2,996 lives were extinguished on that dark September day. From that moment forward, much of the energy surrounding 9/11 has been focused on assigning blame. It's ultimately irrelevant what you choose to believe; whether poverty-stricken Middle Eastern men were roused into committing acts of terror on behalf of religious extremists or some vast conspiracy played out on the world stage to line the pockets of corporate interests and hand over power to politicians, the fact remains that a very real, very physical blow was dealt to the heart of both the financial sector and the military-industrial complex - the very things that lie at the center of our addiction to oil and hold us back from evolving to face the challenges of tomorrow. The significance of that has been lost in the noise, and in turn, so has the message. To that end, it bears repeating that we are all responsible for 9/11.
All the energy spent being pissed at Republicans, Democrats, Sunnis, Shiites, the rich, the poor, religious zealots, atheists, governments, terrorists and everything else named as a cause or effect of 9/11 doesn't at all detract from the individual complicity in our choice to wake up every day and participate in this modern lifestyle of consumption and comfort. Without our demand for these things, one could even argue that 9/11 may never have happened. But rather than reflect upon our roles in society, we lash out at people who aren't directly responsible for what we're upset about and put as much effort into problem solving as we do into voting for contestants on some meaningless reality show.
We were the land of the free and the home of the brave. Today, we have the land of the victim, home of the willfully ignorant. One nation, under-informed, with tragic consequences for all. It's time to rewrite our Declaration of Independence, lest we all become the new cavemen. For a mass of people to refer to themselves as the "United States" while at the same time facing some of the most deep division in the history of this nation is, plain and simple, ludicrous. Unity - true unity - is not just desirable, but necessary in order to ensure any sort of meaningful future for the planet, let alone the country. If our infrastructure were to collapse, your affiliations wouldn't matter. Your net worth would be meaningless. Your possessions would become liabilities.

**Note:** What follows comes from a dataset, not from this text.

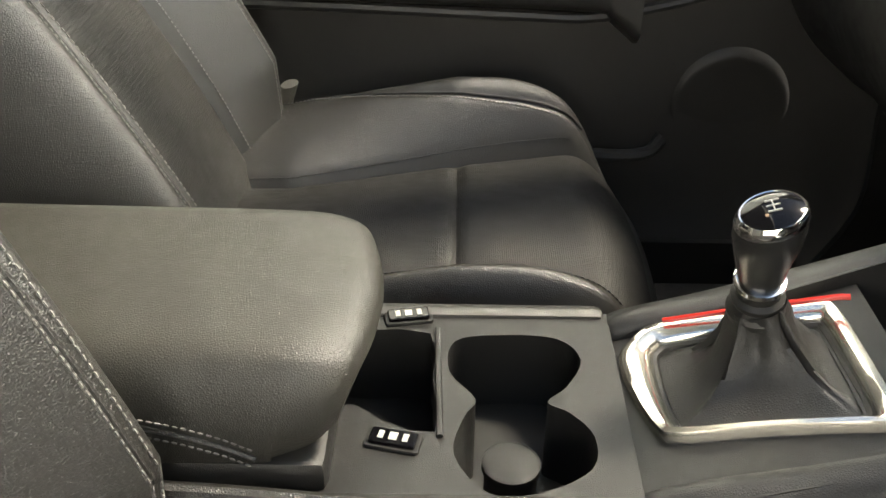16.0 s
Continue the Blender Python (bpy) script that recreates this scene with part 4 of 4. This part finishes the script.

It's up to us to accept personal responsibility - ownership - for this planet and its resources, and to make well-informed, thoughtfully considered decisions on how to exist within it. We must strive to work together, else we will die together. Conservation is only part of the picture. While riding a bike, recycling your soda cans, using CFLs and buying a hybrid are all wonderful ways to conserve, they result in hardly any impact when the same folks doing these things are so careless with all the other wasteful expenditures of the same natural resource. We need to rethink the paradigms of our everyday lives. Hard questions must be asked. It is no longer enough to simply care. We must do. The alternative? 2,996 lives is a tiny fraction of the death toll we would see as a result of our denial, pride or avarice. After 9 years of unnecessarily worrying about all the wrong -isms, it's time to ask yourself; what can I do today to build a sustainable future for this planet?